"Regrowth takes time the world does not have to solve climate change”, they write.
Over 500 scientists are writing to EU Commission President Von der Leyen, European Council President Charles Michel, US President Biden, Japanese Prime Minister Suga and South Korean President Moon, in a letter published today.
The scientists - including Jean-Pascal van Ypersele, former chair of the IPCC and Peter Raven, U.S. National Medal of Science winner and former President of the American Society for the Advancement of Science - write:
“The burning of wood will increase warming for decades to centuries. That is true even when the wood replaces coal, oil or natural gas”
“To avoid these harms, governments must end subsidies and other incentives that today exist for the burning of wood whether from their forests or others. The European Union needs to stop treating the burning of biomass as carbon neutral in its renewable energy standards and in its emissions trading system”.
What's more, over 40,000 Europeans have signed a petition to the EU against the burning of forests and food for energy.
The petition calls for an end to the rules which allow wood burning for energy to be counted as “renewable” and so receive public subsidies.
The petition answers were submitted as part of the Commission's public consultation on the revision of the EU Renewable Energy Directive, which closed on 9 February.
Alex Mason, Senior Policy Officer at WWF European Policy Office said:
“Fighting the climate emergency without changing the EU’s biomass rules is like trying to bail out a boat with a hole in the bottom. To plug the gap, we must limit incentives under the Renewable Energy Directive to fast-decaying wastes and residues with no other uses. Because it’s what you’re burning that matters, not how sustainably the forest was managed. The revision of the EU renewables law is a crucial chance; the Commission must listen to scientists and citizens and stop trees being burned in the name of the climate."
As the scientists make clear, producers of paper and timber products have for decades generated electricity and heat from their process wastes. But as they point out: “in recent years there has been a misguided move to cut down whole trees or to divert large portions of stem wood for bioenergy”.
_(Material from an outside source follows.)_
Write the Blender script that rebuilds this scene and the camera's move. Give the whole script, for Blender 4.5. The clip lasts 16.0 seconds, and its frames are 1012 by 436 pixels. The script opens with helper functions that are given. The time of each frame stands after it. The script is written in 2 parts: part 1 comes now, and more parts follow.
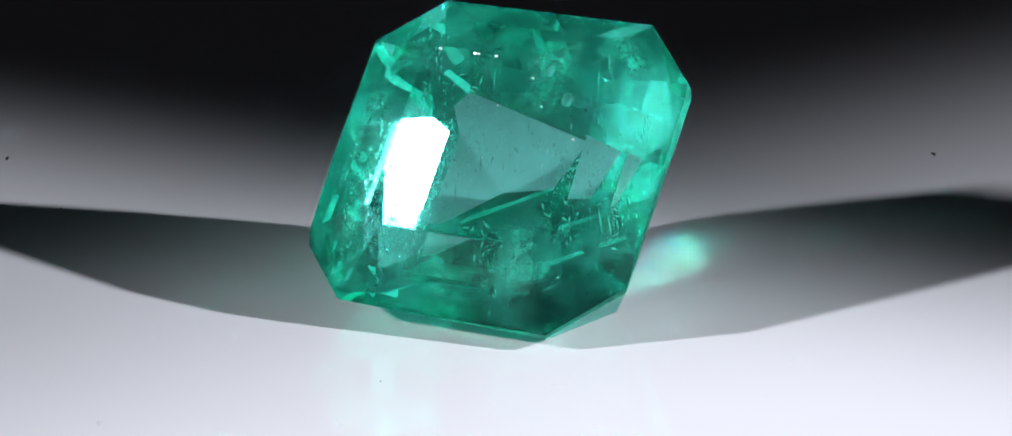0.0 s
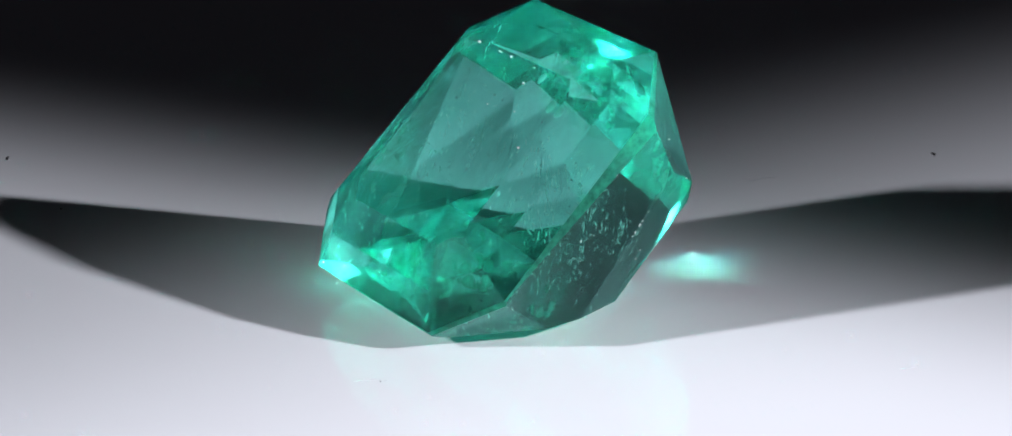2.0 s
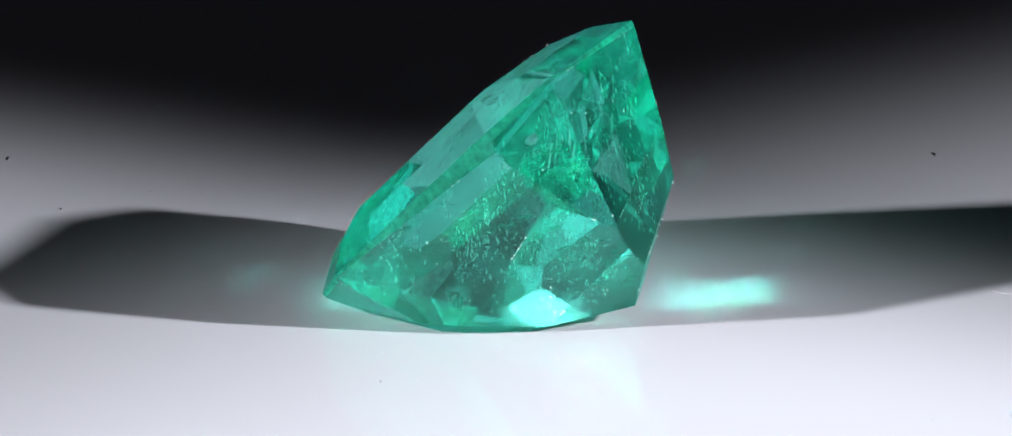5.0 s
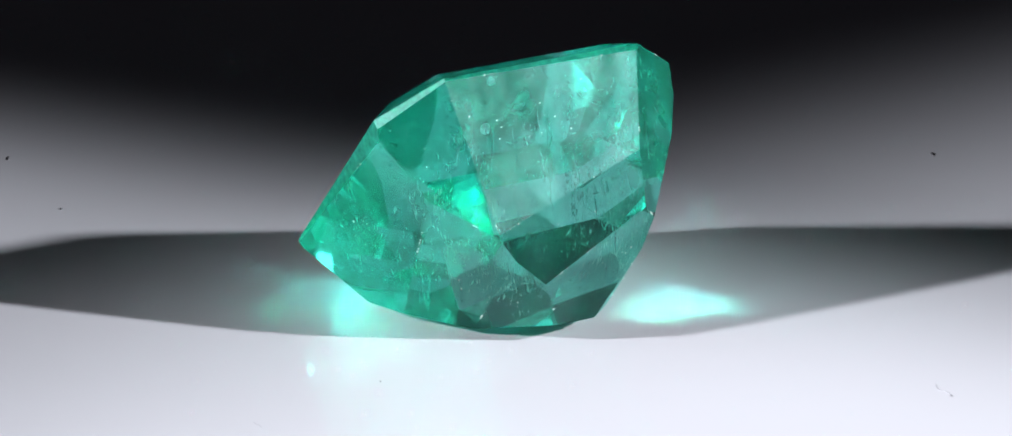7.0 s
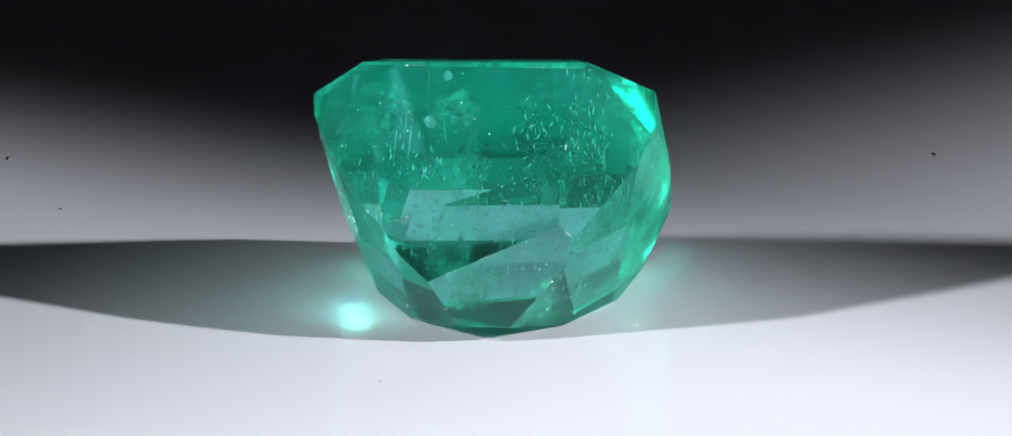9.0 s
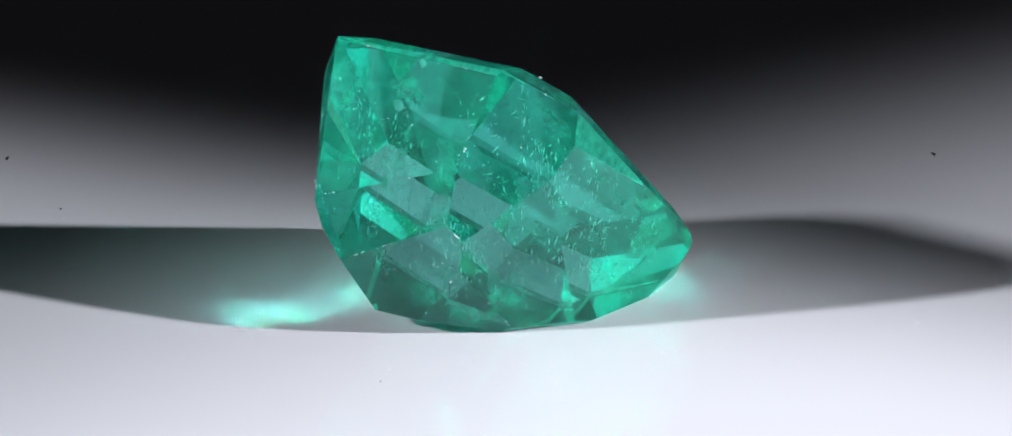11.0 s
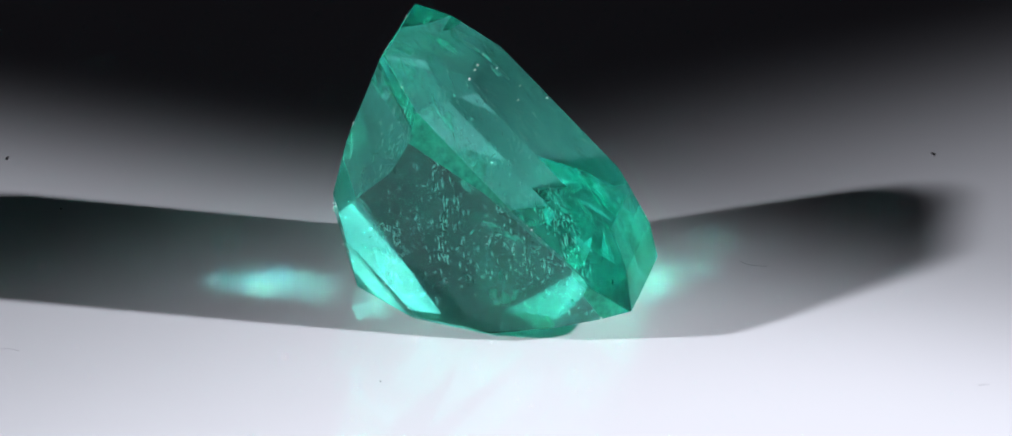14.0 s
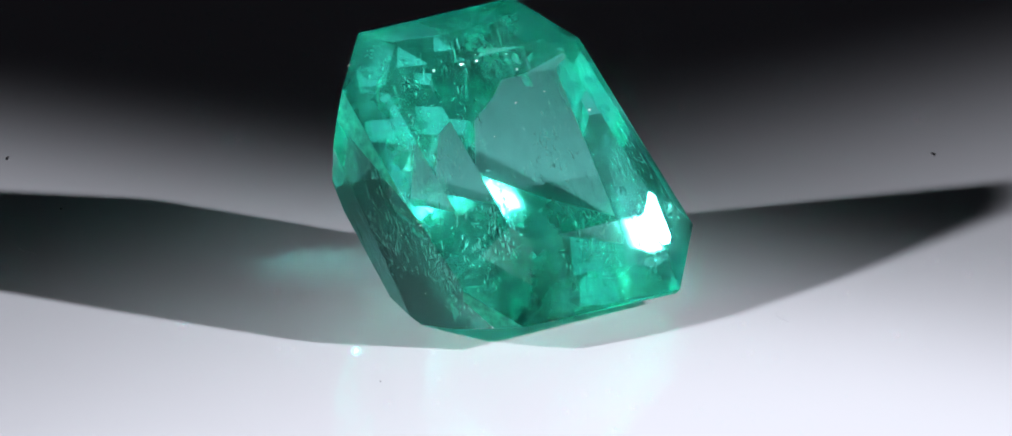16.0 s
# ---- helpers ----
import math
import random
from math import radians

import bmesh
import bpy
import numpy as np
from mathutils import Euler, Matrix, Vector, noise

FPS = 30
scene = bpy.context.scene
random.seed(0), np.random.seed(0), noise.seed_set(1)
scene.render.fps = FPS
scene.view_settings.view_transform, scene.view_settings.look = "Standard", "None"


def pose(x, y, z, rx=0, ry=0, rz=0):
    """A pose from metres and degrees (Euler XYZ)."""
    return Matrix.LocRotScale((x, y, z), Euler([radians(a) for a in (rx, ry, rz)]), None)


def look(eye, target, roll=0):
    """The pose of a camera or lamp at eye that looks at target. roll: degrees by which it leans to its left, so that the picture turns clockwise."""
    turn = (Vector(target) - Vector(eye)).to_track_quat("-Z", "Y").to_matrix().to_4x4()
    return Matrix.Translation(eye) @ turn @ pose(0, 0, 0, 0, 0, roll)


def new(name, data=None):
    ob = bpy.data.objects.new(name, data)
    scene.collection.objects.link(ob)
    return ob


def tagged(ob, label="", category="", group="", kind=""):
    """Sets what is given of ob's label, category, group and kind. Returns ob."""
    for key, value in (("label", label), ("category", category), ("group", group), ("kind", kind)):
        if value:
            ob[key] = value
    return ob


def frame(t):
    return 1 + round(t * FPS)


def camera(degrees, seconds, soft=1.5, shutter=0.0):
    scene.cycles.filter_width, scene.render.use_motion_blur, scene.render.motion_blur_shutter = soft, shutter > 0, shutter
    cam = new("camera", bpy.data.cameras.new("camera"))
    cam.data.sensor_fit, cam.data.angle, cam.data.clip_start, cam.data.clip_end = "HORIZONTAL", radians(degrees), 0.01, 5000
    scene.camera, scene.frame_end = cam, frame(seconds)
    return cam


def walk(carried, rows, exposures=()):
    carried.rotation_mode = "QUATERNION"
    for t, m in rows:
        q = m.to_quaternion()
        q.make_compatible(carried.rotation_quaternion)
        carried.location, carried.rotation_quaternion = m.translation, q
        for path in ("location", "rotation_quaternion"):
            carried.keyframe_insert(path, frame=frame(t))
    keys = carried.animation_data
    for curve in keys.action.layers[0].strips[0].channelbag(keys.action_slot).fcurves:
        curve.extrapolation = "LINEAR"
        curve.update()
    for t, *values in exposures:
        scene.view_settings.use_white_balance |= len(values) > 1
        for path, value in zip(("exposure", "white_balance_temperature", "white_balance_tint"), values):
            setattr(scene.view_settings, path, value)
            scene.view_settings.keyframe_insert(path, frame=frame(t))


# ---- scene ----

MM = 0.001
TURN = -18.267           # degrees of turn a second, clockwise seen from above

# ---- camera: a long macro lens, standing still ----
cam = camera(10, 16.0, soft=1.5)
EYE = Vector((0.0, -0.17083, 0.054008))
AIM = Vector((0.000181, 0.000822, 0.002409))
walk(cam, [(0.0, look(EYE, AIM)), (16.0, look(EYE, AIM))], exposures=[(0.0, 0.21), (16.0, 0.21)])

# ---- light: two small spot lamps that cross on the stone, in a dark room ----
world = bpy.data.worlds.new("dark_room")
scene.world = world
world.use_nodes = True
world.node_tree.nodes["Background"].inputs[0].default_value = (0.84, 0.80, 1.0, 1)
world.node_tree.nodes["Background"].inputs[1].default_value = 0.0055


def spot(name, place, target, watts, size, cone, blend):
    lamp = bpy.data.lights.new(name, "SPOT")
    lamp.energy, lamp.shadow_soft_size = watts, size
    lamp.spot_size, lamp.spot_blend = radians(cone), blend
    lamp.color = (0.905, 0.92, 1.0)
    ob = new(name, lamp)
    ob.matrix_world = look(place, target)
    return ob


spot("spot_lamp", (0.2511, -0.0975, 0.1271), (-0.1341, -0.0627, 0), 5.1, 0.006, 37.4, 0.25)
spot("spot_lamp", (-0.2423, -0.1155, 0.1298), (0.2374, -0.0133, 0), 5.3, 0.010, 36.2, 0.25)


# the stone's many inner reflections need long light paths
scene.cycles.max_bounces = 24
scene.cycles.transmission_bounces = 24
scene.cycles.glossy_bounces = 16
scene.cycles.transparent_max_bounces = 96
scene.cycles.sample_clamp_indirect = 0.0
scene.cycles.blur_glossy = 0.03


# how the stone leans on the plate, and its middle in mm
STONE_TURN = Matrix(((0.9291, 0.2780, -0.2439), (-0.3688, 0.6461, -0.6683), (-0.0283, 0.7109, 0.7028)))
STONE_PLACE = Vector((0.068, -0.407, 4.914))


# ---- materials ----
def material(name):
    m = bpy.data.materials.new(name)
    m.use_nodes = True
    nt = m.node_tree
    nt.nodes.clear()
    out = nt.nodes.new("ShaderNodeOutputMaterial")

    def add(kind, **inputs):
        n = nt.nodes.new(kind)
        for k, v in inputs.items():
            key = k.replace("_", " ")
            if isinstance(v, bpy.types.NodeSocket):
                nt.links.new(v, n.inputs[key])
            else:
                n.inputs[key].default_value = v
        return n
    return m, nt, out, add


def emerald_material(name, colour):
    """Clear green glass whose worn polish spreads a little of the light that crosses it."""
    m, nt, out, add = material(name)
    tc = add("ShaderNodeTexCoord")
    drawn = add("ShaderNodeMapping", Vector=tc.outputs["Object"], Scale=(1.0, 1.0, 0.45))
    wear = add("ShaderNodeTexNoise", Vector=drawn.outputs[0], Scale=650.0, Detail=6.0, Roughness=0.7)
    share = add("ShaderNodeMapRange", Value=wear.outputs[0])
    for k, v in (("From Min", 0.35), ("From Max", 0.70), ("To Min", 0.04), ("To Max", 0.29)):
        share.inputs[k].default_value = v
    clear = add("ShaderNodeBsdfGlass", Color=colour, Roughness=0.0, IOR=1.58)
    worn = add("ShaderNodeBsdfGlass", Color=colour, Roughness=0.30, IOR=1.58)
    mix = add("ShaderNodeMixShader", Fac=share.outputs[0])
    nt.links.new(clear.outputs[0], mix.inputs[1])
    nt.links.new(worn.outputs[0], mix.inputs[2])
    nt.links.new(mix.outputs[0], out.inputs[0])
    return m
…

This is a problem, they say, because for each kilowatt hour of heat or electricity produced it “will likely to add two to three times as much carbon to the air as using fossil fuels”. “Regrowing trees...may eventually pay off this carbon debt, but regrowth takes time the world does not have to solve climate change”.
Crucially, the scientists point out that sustainable forest management or carbon accounting at landscape level “cannot alter these results”. This is why WWF considers the bioenergy criteria in the Renewable Energy Directive to be largely meaningless and is calling for the EU to limit incentives to wastes and residues.
EU bioenergy policies are also harmful to biodiversity and pose a serious threat to the world’s forests. “If the world supplied just an additional 2% of its energy from wood, it would need to double its commercial wood harvests” the scientists say.